■ **TASK BRIEF**
Count how many lines have the word "part" in them. Reply with that number by itself.

■ **PROVIDED MATERIAL**
* * * * *
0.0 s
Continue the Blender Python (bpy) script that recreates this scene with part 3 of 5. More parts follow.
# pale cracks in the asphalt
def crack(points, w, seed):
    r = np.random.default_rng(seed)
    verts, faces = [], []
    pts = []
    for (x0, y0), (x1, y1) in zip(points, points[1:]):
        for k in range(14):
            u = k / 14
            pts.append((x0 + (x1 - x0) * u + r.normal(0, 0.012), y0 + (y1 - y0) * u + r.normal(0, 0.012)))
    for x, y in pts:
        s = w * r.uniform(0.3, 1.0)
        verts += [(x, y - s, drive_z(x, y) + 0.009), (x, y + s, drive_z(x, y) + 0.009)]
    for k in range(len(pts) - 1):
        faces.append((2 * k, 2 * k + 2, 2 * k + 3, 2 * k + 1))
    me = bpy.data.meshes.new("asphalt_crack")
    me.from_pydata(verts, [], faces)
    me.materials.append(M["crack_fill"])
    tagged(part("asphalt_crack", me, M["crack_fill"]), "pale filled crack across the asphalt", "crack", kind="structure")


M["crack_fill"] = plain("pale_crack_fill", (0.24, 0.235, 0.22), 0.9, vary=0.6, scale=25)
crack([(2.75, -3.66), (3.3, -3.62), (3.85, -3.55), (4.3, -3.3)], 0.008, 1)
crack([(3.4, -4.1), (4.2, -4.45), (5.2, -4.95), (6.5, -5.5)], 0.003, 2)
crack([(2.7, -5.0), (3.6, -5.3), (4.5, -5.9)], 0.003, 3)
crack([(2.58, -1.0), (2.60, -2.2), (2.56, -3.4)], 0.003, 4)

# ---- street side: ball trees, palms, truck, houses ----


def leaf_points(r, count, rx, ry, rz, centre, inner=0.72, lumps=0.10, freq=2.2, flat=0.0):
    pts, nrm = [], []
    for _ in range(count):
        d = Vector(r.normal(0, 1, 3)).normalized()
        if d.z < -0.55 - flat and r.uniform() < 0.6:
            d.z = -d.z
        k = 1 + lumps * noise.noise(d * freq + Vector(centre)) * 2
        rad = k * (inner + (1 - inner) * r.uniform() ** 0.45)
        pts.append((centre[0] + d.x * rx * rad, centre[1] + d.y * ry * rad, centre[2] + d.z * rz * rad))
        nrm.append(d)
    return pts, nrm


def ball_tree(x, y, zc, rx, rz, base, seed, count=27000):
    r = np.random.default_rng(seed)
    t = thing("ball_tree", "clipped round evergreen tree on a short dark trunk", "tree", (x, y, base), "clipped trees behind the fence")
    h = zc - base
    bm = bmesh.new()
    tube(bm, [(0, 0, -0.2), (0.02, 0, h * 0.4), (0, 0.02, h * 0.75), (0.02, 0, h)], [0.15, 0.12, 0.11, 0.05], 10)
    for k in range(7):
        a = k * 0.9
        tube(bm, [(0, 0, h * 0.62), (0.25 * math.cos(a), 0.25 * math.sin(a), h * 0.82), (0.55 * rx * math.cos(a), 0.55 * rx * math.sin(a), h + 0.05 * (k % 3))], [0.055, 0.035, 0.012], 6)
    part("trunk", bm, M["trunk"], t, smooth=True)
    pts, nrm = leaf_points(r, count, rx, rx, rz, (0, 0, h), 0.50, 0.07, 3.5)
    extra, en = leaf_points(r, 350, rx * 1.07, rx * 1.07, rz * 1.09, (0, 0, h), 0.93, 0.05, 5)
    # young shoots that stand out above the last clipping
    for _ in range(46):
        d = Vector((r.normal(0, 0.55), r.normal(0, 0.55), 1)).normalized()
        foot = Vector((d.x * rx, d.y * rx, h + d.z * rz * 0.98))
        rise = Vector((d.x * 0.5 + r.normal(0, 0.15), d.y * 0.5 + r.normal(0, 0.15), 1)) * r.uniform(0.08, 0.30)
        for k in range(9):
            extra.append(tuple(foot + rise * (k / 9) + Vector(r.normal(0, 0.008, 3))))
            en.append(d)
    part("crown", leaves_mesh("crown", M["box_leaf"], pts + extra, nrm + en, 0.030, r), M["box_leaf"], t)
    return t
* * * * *
■ **FINAL ANSWER**
4